If New Orleans is to win four straight against Tampa Bay and Tom Brady in the regular season, and do it without its head coach, here are a few reasons it would happen:
1. PASSING FANCY: The Saints pass for just 197.9 yards per game, fourth fewest in the NFL. And yet, quarterback Taysom Hill and the receiving corps – probably prominently including running back Alvin Kamara – will have to be effective in the passing game. The Buccaneers simply don't give much on the ground (opponents average 91.2 rushing yards per game, third fewest in the league), so the air attack offers the path of least resistance. That worked well in the first meeting, a 36-27 Saints victory in which New Orleans totaled 39 pass attempts – 29 in the final three quarters, when backup quarterback Trevor Siemian replaced injured starter Jameis Winston. It will be pivotal again in this one.

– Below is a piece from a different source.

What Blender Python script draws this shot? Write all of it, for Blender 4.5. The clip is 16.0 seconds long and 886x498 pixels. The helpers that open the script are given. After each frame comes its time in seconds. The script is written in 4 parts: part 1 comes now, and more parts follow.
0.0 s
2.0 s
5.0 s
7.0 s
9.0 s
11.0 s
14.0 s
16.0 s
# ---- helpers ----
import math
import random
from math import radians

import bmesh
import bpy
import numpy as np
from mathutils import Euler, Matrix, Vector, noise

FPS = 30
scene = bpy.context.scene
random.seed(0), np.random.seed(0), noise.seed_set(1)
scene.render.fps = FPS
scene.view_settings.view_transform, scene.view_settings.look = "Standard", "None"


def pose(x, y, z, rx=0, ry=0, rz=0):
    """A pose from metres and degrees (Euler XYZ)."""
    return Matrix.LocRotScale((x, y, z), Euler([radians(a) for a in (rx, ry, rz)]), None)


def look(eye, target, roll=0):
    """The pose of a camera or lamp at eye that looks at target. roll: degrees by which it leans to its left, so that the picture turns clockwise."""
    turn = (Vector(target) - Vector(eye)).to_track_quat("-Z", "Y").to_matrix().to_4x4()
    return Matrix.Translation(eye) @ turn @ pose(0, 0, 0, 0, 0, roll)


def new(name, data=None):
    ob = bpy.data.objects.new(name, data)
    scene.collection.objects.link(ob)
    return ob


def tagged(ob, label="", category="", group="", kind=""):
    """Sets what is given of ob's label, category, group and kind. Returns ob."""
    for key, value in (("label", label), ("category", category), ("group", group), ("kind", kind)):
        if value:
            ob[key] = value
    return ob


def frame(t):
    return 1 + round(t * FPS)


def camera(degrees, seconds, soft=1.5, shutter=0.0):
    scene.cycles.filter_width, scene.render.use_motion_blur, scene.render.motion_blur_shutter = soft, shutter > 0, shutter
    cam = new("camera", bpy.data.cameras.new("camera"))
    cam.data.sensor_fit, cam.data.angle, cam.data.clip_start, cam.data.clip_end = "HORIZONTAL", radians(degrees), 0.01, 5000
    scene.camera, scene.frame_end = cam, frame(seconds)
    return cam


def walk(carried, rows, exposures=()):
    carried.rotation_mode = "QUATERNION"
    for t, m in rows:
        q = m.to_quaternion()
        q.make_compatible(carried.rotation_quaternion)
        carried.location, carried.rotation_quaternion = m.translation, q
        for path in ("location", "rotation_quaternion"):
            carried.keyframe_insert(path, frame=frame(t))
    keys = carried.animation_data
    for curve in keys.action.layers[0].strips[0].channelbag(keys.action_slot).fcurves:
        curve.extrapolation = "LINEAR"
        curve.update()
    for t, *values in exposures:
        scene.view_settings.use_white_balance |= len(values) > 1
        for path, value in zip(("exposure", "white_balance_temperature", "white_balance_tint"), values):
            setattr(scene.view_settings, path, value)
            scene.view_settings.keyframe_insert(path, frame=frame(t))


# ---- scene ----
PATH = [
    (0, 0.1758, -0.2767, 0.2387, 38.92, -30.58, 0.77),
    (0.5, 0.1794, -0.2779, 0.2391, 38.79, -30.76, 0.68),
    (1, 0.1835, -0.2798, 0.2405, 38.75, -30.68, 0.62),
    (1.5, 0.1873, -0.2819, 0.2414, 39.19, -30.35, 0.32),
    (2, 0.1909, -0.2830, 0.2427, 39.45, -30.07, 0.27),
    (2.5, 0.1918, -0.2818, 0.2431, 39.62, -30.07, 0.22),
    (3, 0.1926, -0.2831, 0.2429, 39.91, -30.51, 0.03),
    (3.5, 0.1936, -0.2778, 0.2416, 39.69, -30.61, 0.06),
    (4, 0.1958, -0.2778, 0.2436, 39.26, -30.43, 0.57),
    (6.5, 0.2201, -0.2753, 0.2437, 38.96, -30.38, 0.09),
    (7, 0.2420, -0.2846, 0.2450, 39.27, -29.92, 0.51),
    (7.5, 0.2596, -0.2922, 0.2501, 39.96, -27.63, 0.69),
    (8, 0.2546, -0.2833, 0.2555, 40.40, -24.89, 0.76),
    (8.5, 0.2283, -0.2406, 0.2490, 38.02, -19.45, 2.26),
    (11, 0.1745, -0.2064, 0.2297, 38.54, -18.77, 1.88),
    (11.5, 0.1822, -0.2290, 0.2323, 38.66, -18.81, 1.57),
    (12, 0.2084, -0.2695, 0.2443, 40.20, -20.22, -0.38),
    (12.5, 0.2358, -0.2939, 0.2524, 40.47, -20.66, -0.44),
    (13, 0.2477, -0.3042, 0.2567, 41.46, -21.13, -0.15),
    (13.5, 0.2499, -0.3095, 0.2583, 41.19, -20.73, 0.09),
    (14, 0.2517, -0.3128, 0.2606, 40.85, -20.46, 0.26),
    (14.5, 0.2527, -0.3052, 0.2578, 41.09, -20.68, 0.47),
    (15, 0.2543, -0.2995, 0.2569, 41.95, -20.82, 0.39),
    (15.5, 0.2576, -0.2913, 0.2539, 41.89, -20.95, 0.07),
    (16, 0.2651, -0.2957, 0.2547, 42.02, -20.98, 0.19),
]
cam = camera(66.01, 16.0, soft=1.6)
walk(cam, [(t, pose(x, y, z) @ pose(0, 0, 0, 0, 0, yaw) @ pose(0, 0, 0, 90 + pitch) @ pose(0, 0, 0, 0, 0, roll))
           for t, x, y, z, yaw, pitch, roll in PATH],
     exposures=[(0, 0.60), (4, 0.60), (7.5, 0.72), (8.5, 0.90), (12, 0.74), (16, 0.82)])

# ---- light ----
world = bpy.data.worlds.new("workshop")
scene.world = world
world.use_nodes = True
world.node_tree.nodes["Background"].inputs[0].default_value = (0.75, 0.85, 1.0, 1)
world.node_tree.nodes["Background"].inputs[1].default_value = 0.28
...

2. KEEP EM HONEST: Just because New Orleans will need to throw it, doesn't mean it can ignore the run. The Saints know that the 2-, 3- and 4-yard gains will be critical on early downs in order to stay out of bad down-and-distance situations. Kamara is a marked man every game, but continuing to give him chances enhances the chances that he'll pop one. Hill will be critical, too; running quarterbacks can be hard to handle – Bills quarterback Josh Allen ran for 109 yards and a touchdown on 12 carries against Tampa Bay in the Bucs' last game, and Hill has gained 174 and two touchdowns on 22 carries in the Saints' last two games. Running the ball doesn't allow Tampa Bay only to concentrate on the passing game, so New Orleans has to be disciplined.

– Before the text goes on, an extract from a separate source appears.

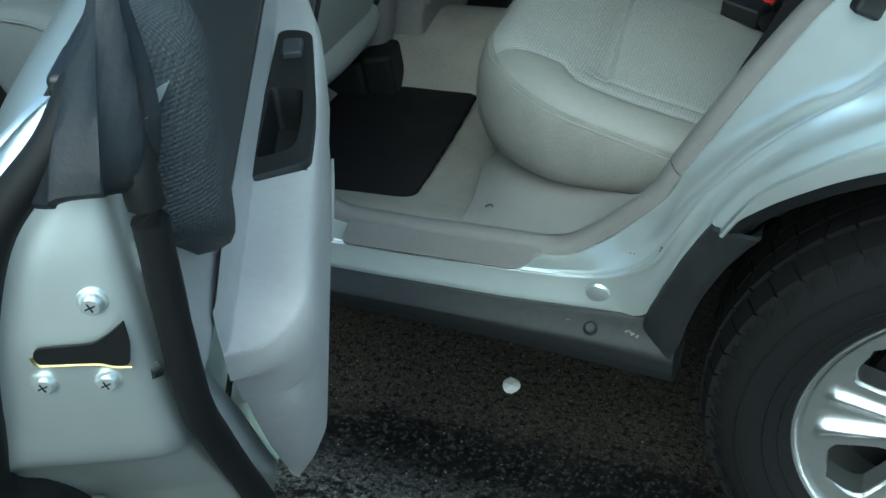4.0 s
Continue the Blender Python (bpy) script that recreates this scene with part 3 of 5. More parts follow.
def scuff(at, normal, long, wide, turn, seed):
    """A ragged worn patch lying on the cladding."""
    rng = random.Random(seed)
    n = Vector(normal).normalized()
    u = Vector((1, 0, 0)) - n * n.x
    u.normalize()
    v = n.cross(u)
    u, v = u * math.cos(turn) + v * math.sin(turn), v * math.cos(turn) - u * math.sin(turn)
    bm = bmesh.new()
    bm.faces.new([bm.verts.new(Vector(at) + n * 0.0007 + u * long * c * r + v * wide * d * r) for c, d, r in [(math.cos(k * math.pi / 7), math.sin(k * math.pi / 7), rng.uniform(0.45, 1.0)) for k in range(14)]])
    return bm


for at, normal, long, wide, turn in (((-0.437, 0.0931, 0.3946), (0, -0.85, 0.52), 0.006, 0.0022, 0.5), ((-0.430, 0.0919, 0.3926), (0, -0.85, 0.52), 0.005, 0.003, 0.2), ((-0.4235, 0.0905, 0.3902), (0, -0.85, 0.52), 0.004, 0.0018, 0.9), ((-0.518, 0.0938, 0.3972), (0, -0.78, 0.62), 0.0035, 0.0008, 0.1), ((-0.404, 0.0852, 0.3457), (0, -0.97, -0.25), 0.003, 0.001, 1.2)):
    part("scuff_mark", scuff(at, normal, long, wide, turn, int(-at[0] * 1000)), scuffed, car, "pale scuff on the cladding", smooth=False)


def arch_flare():
    """The dark strip before the wheel, from its blunt top end down to the sill."""
    rows = []
    for k in range(25):
        t = k / 24
        a = 139.2 + 33.6 * t
        ro = lerp_table([(139, 0.450), (145, 0.4395), (153, 0.430), (160, 0.4265), (166.6, 0.4275), (180, 0.42)], a)
        ri = lerp_table([(139, 0.412), (148, 0.393), (158, 0.381), (166, 0.375), (172, 0.379), (180, 0.387)], a)
        yo = lerp_table([(139, 0.024), (144, 0.036), (150, 0.048), (160, 0.070), (167, 0.087), (172, 0.108), (180, 0.115)], a)
        yi = lerp_table([(139, 0.006), (144, 0.020), (150, 0.034), (160, 0.058), (167, 0.070), (172, 0.0765), (180, 0.078)], a)
        row = []
        for f, d in [(0.0, 0.03), (0.0, 0.018), (0.0, 0.004), (0.08, 0.0), (0.3, -0.003), (0.6, -0.004), (0.92, -0.001), (1.0, 0.003), (1.0, 0.012)]:
            r = ri + (ro - ri) * f
            tilt = radians(a - 5.5 * (1 - f) * max(0, 1 - t / 0.25))
            c, s = math.cos(tilt), math.sin(tilt)
            row.append((r * c, yi + (yo - yi) * f + d, WHEEL[1] + r * s))
        rows.append(row)
    top = [(x + 0.001, y + 0.008, z + 0.001) for x, y, z in rows[0]]
    return grid_mesh([top] + rows)


part("arch_flare", arch_flare(), cladding, car, "dark grey arch front flare")


def arch_lip():
    rows = []
    for k in range(49):
        a = 138 - 136 * k / 48
        c, s = math.cos(radians(a)), math.sin(radians(a))
        r = arch_edge(a)
        y = side_y(r * c, WHEEL[1] + r * s)
        rows.append([((r + q) * c, y + d, WHEEL[1] + (r + q) * s) for q, d in ((-0.002, 0.006), (-0.014, 0.010), (-0.020, 0.016), (-0.022, 0.07))])
    return grid_mesh(rows)


part("arch_lip", arch_lip(), black_trim, car, "black arch lip", thick=0.002)
part("rear_bumper", grid_mesh([[(0.0 + 0.45 * math.cos(a) if k == 0 else 0.23 + (0.95 - 0.23) * k / 8, side_y(0.3 + k * 0.08, z) - 0.004, z) for k in range(9)] for z, a in [(0.698, radians(61)), (0.62, radians(44)), (0.5, radians(24)), (0.40, radians(10)), (0.33, radians(1))]]), cladding, car, "dark grey plastic rear bumper", thick=0.004)
part("tailgate", joined(box(0.93, 0.96, 0.07, 1.61, 0.35, 1.06)), paint, car, "silver tailgate", bevel=0.01)
part("tailgate_frame", joined(prism([(0.95, 0.08, 1.06), (0.95, 0.20, 1.06), (0.78, 0.26, 1.45), (0.78, 0.17, 1.45)], (0.03, 0, 0)), prism([(0.95, 1.60, 1.06), (0.95, 1.48, 1.06), (0.78, 1.42, 1.45), (0.78, 1.51, 1.45)], (0.03, 0, 0)), prism([(0.79, 0.17, 1.42), (0.79, 1.51, 1.42), (0.77, 1.51, 1.50), (0.77, 0.17, 1.50)], (0.03, 0, 0))), trim_grey, car, "grey tailgate window frame", bevel=0.01)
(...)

3. BATTER BRADY: In the Saints' three regular-season victories over Tampa Bay the last two seasons, New Orleans has sacked Bucs quarterback Tom Brady nine times, intercepted him seven times (two returned for touchdowns) and allowed six touchdown passes. Brady isn't much of a scrambler, so the defense knows where he'll be. This could be a big game for defensive tackle David Onyemata, but keep an eye on defensive end Marcus Davenport. Davenport has been disruptive, destructive and sometimes unblockable. If he's on his game, and he gets a little help from the returning Cameron Jordan, it'll make life easier in the secondary.
4. THE LATTIMORE FACTOR: Cornerback Marshon Lattimore defends Bucs receiver Mike Evans as well as anyone in the NFL. That's a fact. He'll need to do it again, but also, Tampa Bay receiver Chris Godwin and tight end Rob Gronkowski will have to be managed. New Orleans believes it has the personnel to do so, with a mixture of safety Malcolm Jenkins, defensive backs C.J. Gardner-Johnson and P.J. Williams and cornerbacks Paulson Adebo and Bradley Roby. The line won't always generate pressure and when it doesn't, the back end has to hold up.
5. ELIMINATE LENNY: Bucs running back Leonard Fournette (778 rushing yards and eight touchdowns, plus 421 receiving yards and two touchdowns) has found his footing in the Tampa Bay offense. New Orleans has to make him a non-factor in the running game. If Fournette is squared to the line of scrimmage and taking on linebackers and defensive backs, that's exactly what the Saints don't want. Limiting his effectiveness goes a long way toward making Tampa Bay one-dimensional.